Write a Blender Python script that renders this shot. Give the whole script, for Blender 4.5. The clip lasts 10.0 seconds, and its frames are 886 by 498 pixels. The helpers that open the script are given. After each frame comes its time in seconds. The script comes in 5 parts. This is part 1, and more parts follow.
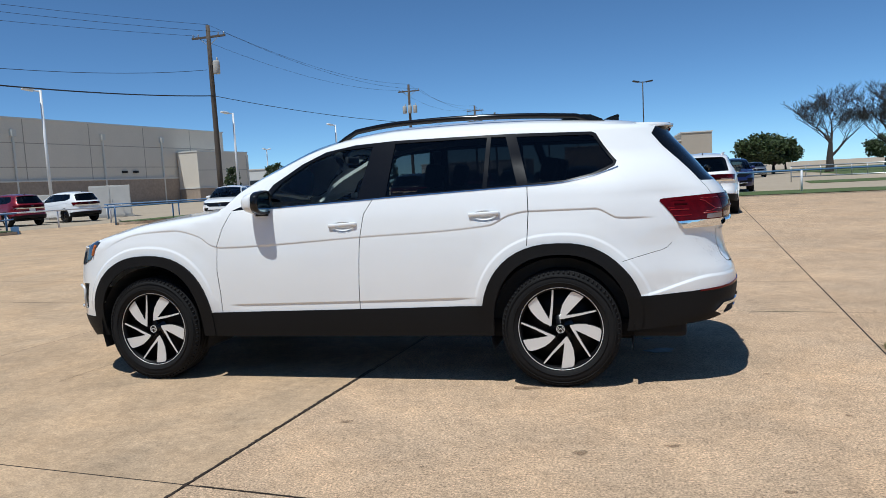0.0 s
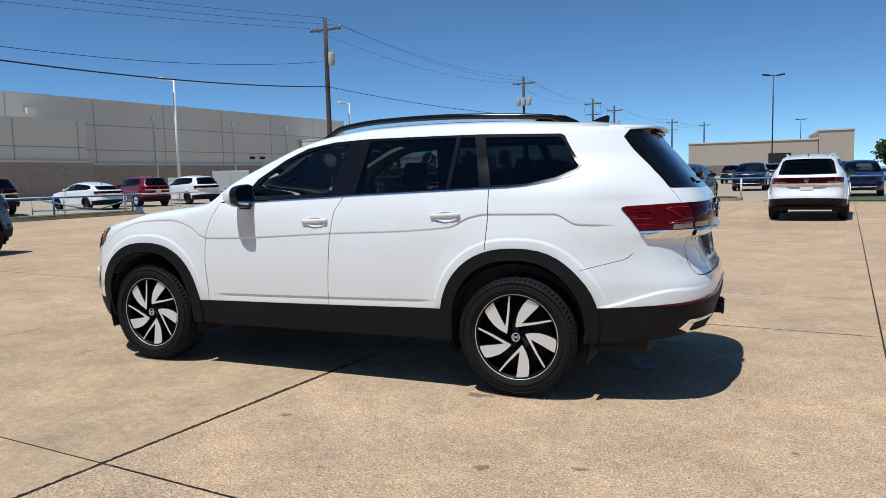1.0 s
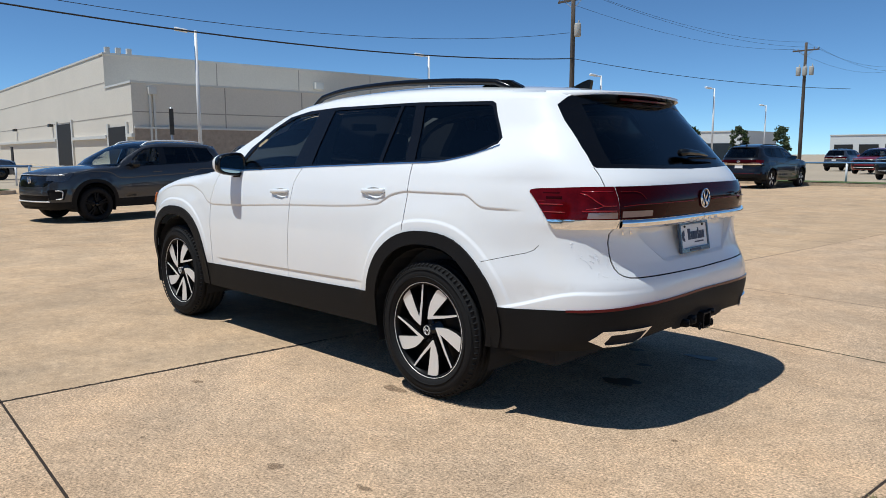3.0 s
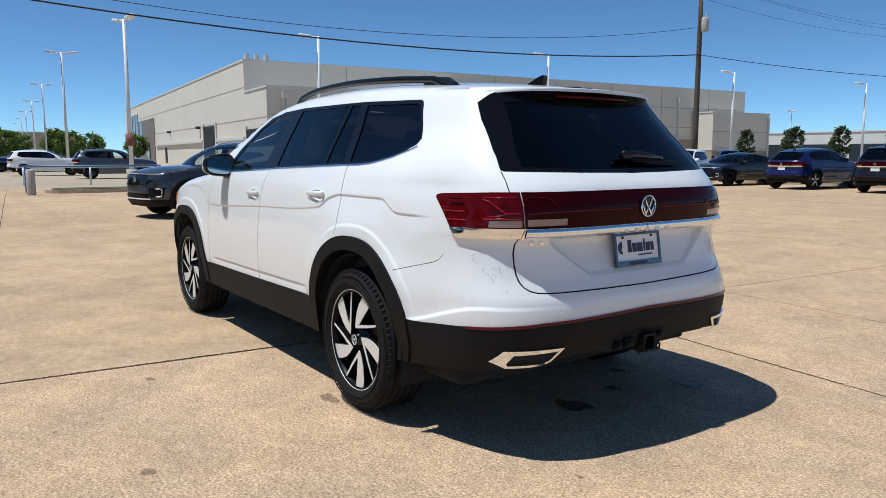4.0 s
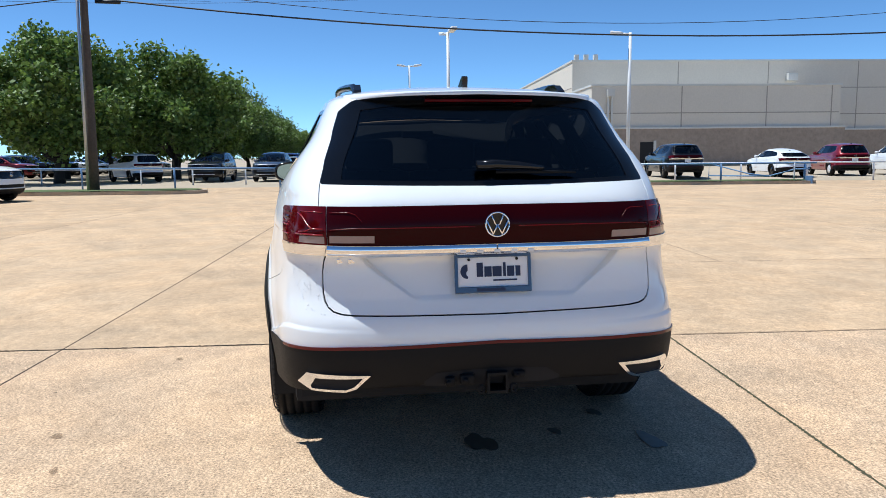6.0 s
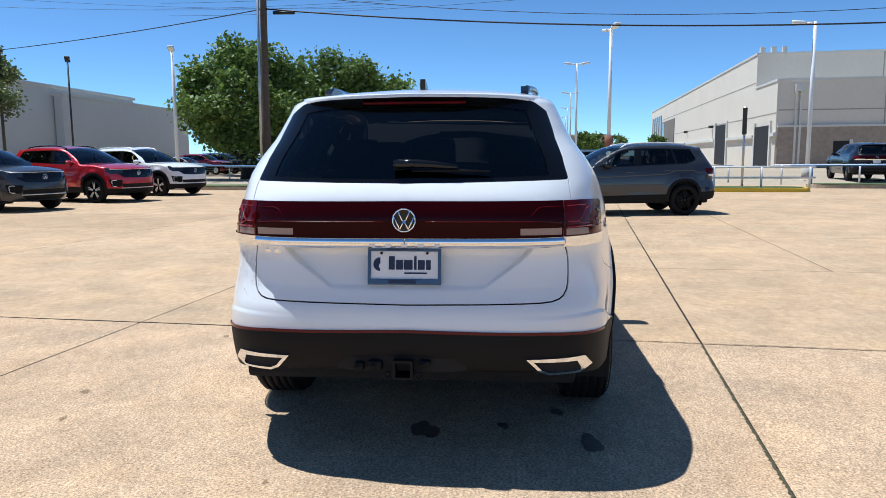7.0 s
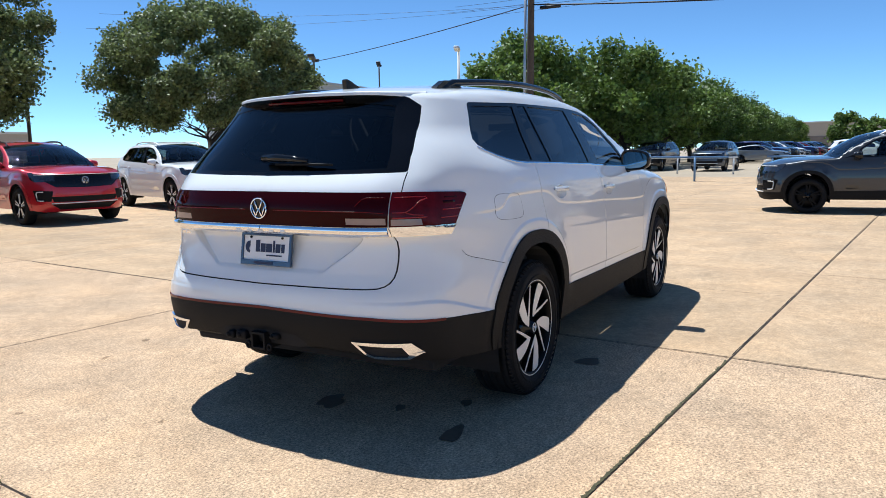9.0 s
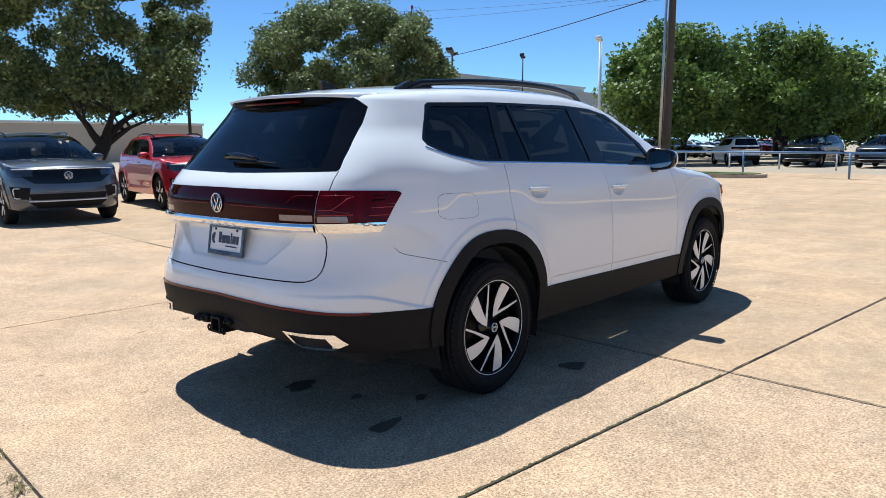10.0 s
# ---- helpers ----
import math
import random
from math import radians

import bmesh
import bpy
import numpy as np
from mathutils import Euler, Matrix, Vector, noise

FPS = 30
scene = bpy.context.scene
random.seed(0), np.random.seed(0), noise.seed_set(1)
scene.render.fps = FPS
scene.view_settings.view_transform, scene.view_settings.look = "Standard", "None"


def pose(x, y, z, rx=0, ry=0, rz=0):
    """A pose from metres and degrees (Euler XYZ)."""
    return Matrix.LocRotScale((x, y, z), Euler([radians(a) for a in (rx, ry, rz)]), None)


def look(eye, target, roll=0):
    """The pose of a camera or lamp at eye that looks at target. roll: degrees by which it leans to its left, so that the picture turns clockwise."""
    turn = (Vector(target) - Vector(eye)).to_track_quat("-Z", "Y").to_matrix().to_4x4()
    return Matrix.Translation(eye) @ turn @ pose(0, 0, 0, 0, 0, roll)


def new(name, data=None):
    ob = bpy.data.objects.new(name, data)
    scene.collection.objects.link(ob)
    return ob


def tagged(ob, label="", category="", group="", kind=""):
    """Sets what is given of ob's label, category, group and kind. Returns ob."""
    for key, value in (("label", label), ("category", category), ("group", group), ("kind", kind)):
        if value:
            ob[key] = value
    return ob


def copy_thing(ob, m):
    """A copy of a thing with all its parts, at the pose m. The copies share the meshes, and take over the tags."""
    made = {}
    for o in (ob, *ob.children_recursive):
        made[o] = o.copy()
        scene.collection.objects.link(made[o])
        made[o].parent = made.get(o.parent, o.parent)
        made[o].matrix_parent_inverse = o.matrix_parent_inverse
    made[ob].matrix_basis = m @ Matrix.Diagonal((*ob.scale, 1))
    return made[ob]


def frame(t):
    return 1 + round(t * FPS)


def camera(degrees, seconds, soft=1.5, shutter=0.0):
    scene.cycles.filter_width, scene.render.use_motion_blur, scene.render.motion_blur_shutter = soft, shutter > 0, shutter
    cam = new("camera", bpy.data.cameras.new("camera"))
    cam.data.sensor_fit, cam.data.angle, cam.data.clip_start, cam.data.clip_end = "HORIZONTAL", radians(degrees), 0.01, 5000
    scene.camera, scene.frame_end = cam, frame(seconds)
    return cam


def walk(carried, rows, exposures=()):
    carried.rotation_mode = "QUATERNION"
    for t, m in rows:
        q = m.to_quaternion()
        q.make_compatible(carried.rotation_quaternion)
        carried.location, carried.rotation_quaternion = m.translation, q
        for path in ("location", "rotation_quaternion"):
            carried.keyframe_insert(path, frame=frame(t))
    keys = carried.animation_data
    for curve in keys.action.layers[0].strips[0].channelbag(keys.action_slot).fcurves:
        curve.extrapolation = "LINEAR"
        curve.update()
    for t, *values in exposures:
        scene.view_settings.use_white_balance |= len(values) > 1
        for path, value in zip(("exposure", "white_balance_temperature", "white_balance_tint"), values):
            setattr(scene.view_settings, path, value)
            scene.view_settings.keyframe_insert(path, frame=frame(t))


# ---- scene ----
cam = camera(63.0, 10.0, soft=0.65)
PATH = [
    (0, (1.836, -5.5, 1.357), (1.367, -3.565, 1.167), -3.1),
    (0.5, (2.296, -5.332, 1.357), (1.673, -3.441, 1.167), -2.4),
    (1, (2.768, -5.138, 1.37), (1.994, -3.305, 1.171), -1.5),
    (1.5, (3.177, -4.842, 1.355), (2.249, -3.083, 1.14), -1.0),
    (2, (3.57, -4.484, 1.349), (2.488, -2.817, 1.117), -0.6),
    (3.5, (4.487, -3.252, 1.331), (2.996, -1.945, 1.069), 0.0),
    (4, (4.743, -2.766, 1.34), (3.141, -1.596, 1.083), 0.0),
    (4.5, (4.926, -2.272, 1.346), (3.206, -1.284, 1.088), -0.3),
    (5, (5.086, -1.771, 1.348), (3.264, -0.991, 1.084), -0.5),
    (5.5, (5.246, -1.238, 1.369), (3.343, -0.68, 1.104), -0.8),
    (6, (5.398, -0.706, 1.382), (3.442, -0.376, 1.126), -0.6),
    (7.5, (5.653, 0.89, 1.365), (3.704, 0.523, 1.11), -0.5),
    (8, (5.54, 1.385, 1.356), (3.637, 0.822, 1.102), -0.7),
    (8.5, (5.432, 1.92, 1.368), (3.591, 1.184, 1.105), -0.9),
    (9, (5.226, 2.39, 1.362), (3.477, 1.458, 1.094), -1.0),
    (9.5, (4.972, 2.849, 1.364), (3.336, 1.731, 1.091), -0.8),
    (10, (4.706, 3.29, 1.39), (3.189, 2.018, 1.105), -0.6),
]
walk(cam, [(t, look(eye, target, roll)) for t, eye, target, roll in PATH],
     exposures=((0.0, -0.22, 5950, 5), (2.0, -0.14, 6020, 5), (3.5, -0.14, 6050, 5), (4.5, 0.0, 6020, 5), (5.0, 0.08, 5980, 5), (6.0, 0.30, 5880, 5), (7.5, 0.25, 5820, 5), (8.5, 0.32, 5920, 5), (10.0, 0.36, 5920, 5)))

# ---- light ----
SUN_FROM = Vector((-0.150, -0.362, 1.0)).normalized()
world = bpy.data.worlds.new("world")
scene.world = world
world.use_nodes = True
_n = world.node_tree.nodes
_sky = _n.new("ShaderNodeTexSky")
_sky.sky_type = "NISHITA"
_sky.sun_disc = False
_sky.sun_elevation = math.asin(SUN_FROM.z)
_sky.sun_rotation = math.atan2(SUN_FROM.x, SUN_FROM.y)
_sky.altitude = 2400
_sky.air_density = 0.65
_sky.dust_density = 0.0
_sky.ozone_density = 1.5
_bg = _n["Background"]
_bg.inputs["Strength"].default_value = 0.115
_tint = _n.new("ShaderNodeVectorMath")
_tint.operation = "MULTIPLY"
_tint.inputs[1].default_value = (0.80, 1.03, 1.15)
world.node_tree.links.new(_sky.outputs[0], _tint.inputs[0])
world.node_tree.links.new(_tint.outputs[0], _bg.inputs["Color"])
sun_data = bpy.data.lights.new("sun", "SUN")
sun_data.energy = 5.0
sun_data.angle = radians(0.53)
sun_data.color = (1.0, 0.96, 0.91)
sun = new("sun", sun_data)
sun.matrix_world = look(SUN_FROM * 60, (0, 0, 0))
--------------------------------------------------
- WHAT TO PRODUCE -
Output the data exactly. Pictures don't belong in the result.

- ANSWER FOR THIS EXERCISE -
Write a Blender Python script that renders this shot. Give the whole script, for Blender 4.5. The clip lasts 10.0 seconds, and its frames are 886 by 498 pixels. The helpers that open the script are given. After each frame comes its time in seconds. The script comes in 5 parts. This is part 1, and more parts follow.
0.0 s
1.0 s
3.0 s
4.0 s
6.0 s
7.0 s
9.0 s
10.0 s
# ---- helpers ----
import math
import random
from math import radians

import bmesh
import bpy
import numpy as np
from mathutils import Euler, Matrix, Vector, noise

FPS = 30
scene = bpy.context.scene
random.seed(0), np.random.seed(0), noise.seed_set(1)
scene.render.fps = FPS
scene.view_settings.view_transform, scene.view_settings.look = "Standard", "None"


def pose(x, y, z, rx=0, ry=0, rz=0):
    """A pose from metres and degrees (Euler XYZ)."""
    return Matrix.LocRotScale((x, y, z), Euler([radians(a) for a in (rx, ry, rz)]), None)


def look(eye, target, roll=0):
    """The pose of a camera or lamp at eye that looks at target. roll: degrees by which it leans to its left, so that the picture turns clockwise."""
    turn = (Vector(target) - Vector(eye)).to_track_quat("-Z", "Y").to_matrix().to_4x4()
    return Matrix.Translation(eye) @ turn @ pose(0, 0, 0, 0, 0, roll)


def new(name, data=None):
    ob = bpy.data.objects.new(name, data)
    scene.collection.objects.link(ob)
    return ob


def tagged(ob, label="", category="", group="", kind=""):
    """Sets what is given of ob's label, category, group and kind. Returns ob."""
    for key, value in (("label", label), ("category", category), ("group", group), ("kind", kind)):
        if value:
            ob[key] = value
    return ob


def copy_thing(ob, m):
    """A copy of a thing with all its parts, at the pose m. The copies share the meshes, and take over the tags."""
    made = {}
    for o in (ob, *ob.children_recursive):
        made[o] = o.copy()
        scene.collection.objects.link(made[o])
        made[o].parent = made.get(o.parent, o.parent)
        made[o].matrix_parent_inverse = o.matrix_parent_inverse
    made[ob].matrix_basis = m @ Matrix.Diagonal((*ob.scale, 1))
    return made[ob]


def frame(t):
    return 1 + round(t * FPS)


def camera(degrees, seconds, soft=1.5, shutter=0.0):
    scene.cycles.filter_width, scene.render.use_motion_blur, scene.render.motion_blur_shutter = soft, shutter > 0, shutter
    cam = new("camera", bpy.data.cameras.new("camera"))
    cam.data.sensor_fit, cam.data.angle, cam.data.clip_start, cam.data.clip_end = "HORIZONTAL", radians(degrees), 0.01, 5000
    scene.camera, scene.frame_end = cam, frame(seconds)
    return cam


def walk(carried, rows, exposures=()):
    carried.rotation_mode = "QUATERNION"
    for t, m in rows:
        q = m.to_quaternion()
        q.make_compatible(carried.rotation_quaternion)
        carried.location, carried.rotation_quaternion = m.translation, q
        for path in ("location", "rotation_quaternion"):
            carried.keyframe_insert(path, frame=frame(t))
    keys = carried.animation_data
    for curve in keys.action.layers[0].strips[0].channelbag(keys.action_slot).fcurves:
        curve.extrapolation = "LINEAR"
        curve.update()
    for t, *values in exposures:
        scene.view_settings.use_white_balance |= len(values) > 1
        for path, value in zip(("exposure", "white_balance_temperature", "white_balance_tint"), values):
            setattr(scene.view_settings, path, value)
            scene.view_settings.keyframe_insert(path, frame=frame(t))


# ---- scene ----
cam = camera(63.0, 10.0, soft=0.65)
PATH = [
    (0, (1.836, -5.5, 1.357), (1.367, -3.565, 1.167), -3.1),
    (0.5, (2.296, -5.332, 1.357), (1.673, -3.441, 1.167), -2.4),
    (1, (2.768, -5.138, 1.37), (1.994, -3.305, 1.171), -1.5),
    (1.5, (3.177, -4.842, 1.355), (2.249, -3.083, 1.14), -1.0),
    (2, (3.57, -4.484, 1.349), (2.488, -2.817, 1.117), -0.6),
    (3.5, (4.487, -3.252, 1.331), (2.996, -1.945, 1.069), 0.0),
    (4, (4.743, -2.766, 1.34), (3.141, -1.596, 1.083), 0.0),
    (4.5, (4.926, -2.272, 1.346), (3.206, -1.284, 1.088), -0.3),
    (5, (5.086, -1.771, 1.348), (3.264, -0.991, 1.084), -0.5),
    (5.5, (5.246, -1.238, 1.369), (3.343, -0.68, 1.104), -0.8),
    (6, (5.398, -0.706, 1.382), (3.442, -0.376, 1.126), -0.6),
    (7.5, (5.653, 0.89, 1.365), (3.704, 0.523, 1.11), -0.5),
    (8, (5.54, 1.385, 1.356), (3.637, 0.822, 1.102), -0.7),
    (8.5, (5.432, 1.92, 1.368), (3.591, 1.184, 1.105), -0.9),
    (9, (5.226, 2.39, 1.362), (3.477, 1.458, 1.094), -1.0),
    (9.5, (4.972, 2.849, 1.364), (3.336, 1.731, 1.091), -0.8),
    (10, (4.706, 3.29, 1.39), (3.189, 2.018, 1.105), -0.6),
]
walk(cam, [(t, look(eye, target, roll)) for t, eye, target, roll in PATH],
     exposures=((0.0, -0.22, 5950, 5), (2.0, -0.14, 6020, 5), (3.5, -0.14, 6050, 5), (4.5, 0.0, 6020, 5), (5.0, 0.08, 5980, 5), (6.0, 0.30, 5880, 5), (7.5, 0.25, 5820, 5), (8.5, 0.32, 5920, 5), (10.0, 0.36, 5920, 5)))

# ---- light ----
SUN_FROM = Vector((-0.150, -0.362, 1.0)).normalized()
world = bpy.data.worlds.new("world")
scene.world = world
world.use_nodes = True
_n = world.node_tree.nodes
_sky = _n.new("ShaderNodeTexSky")
_sky.sky_type = "NISHITA"
_sky.sun_disc = False
_sky.sun_elevation = math.asin(SUN_FROM.z)
_sky.sun_rotation = math.atan2(SUN_FROM.x, SUN_FROM.y)
_sky.altitude = 2400
_sky.air_density = 0.65
_sky.dust_density = 0.0
_sky.ozone_density = 1.5
_bg = _n["Background"]
_bg.inputs["Strength"].default_value = 0.115
_tint = _n.new("ShaderNodeVectorMath")
_tint.operation = "MULTIPLY"
_tint.inputs[1].default_value = (0.80, 1.03, 1.15)
world.node_tree.links.new(_sky.outputs[0], _tint.inputs[0])
world.node_tree.links.new(_tint.outputs[0], _bg.inputs["Color"])
sun_data = bpy.data.lights.new("sun", "SUN")
sun_data.energy = 5.0
sun_data.angle = radians(0.53)
sun_data.color = (1.0, 0.96, 0.91)
sun = new("sun", sun_data)
sun.matrix_world = look(SUN_FROM * 60, (0, 0, 0))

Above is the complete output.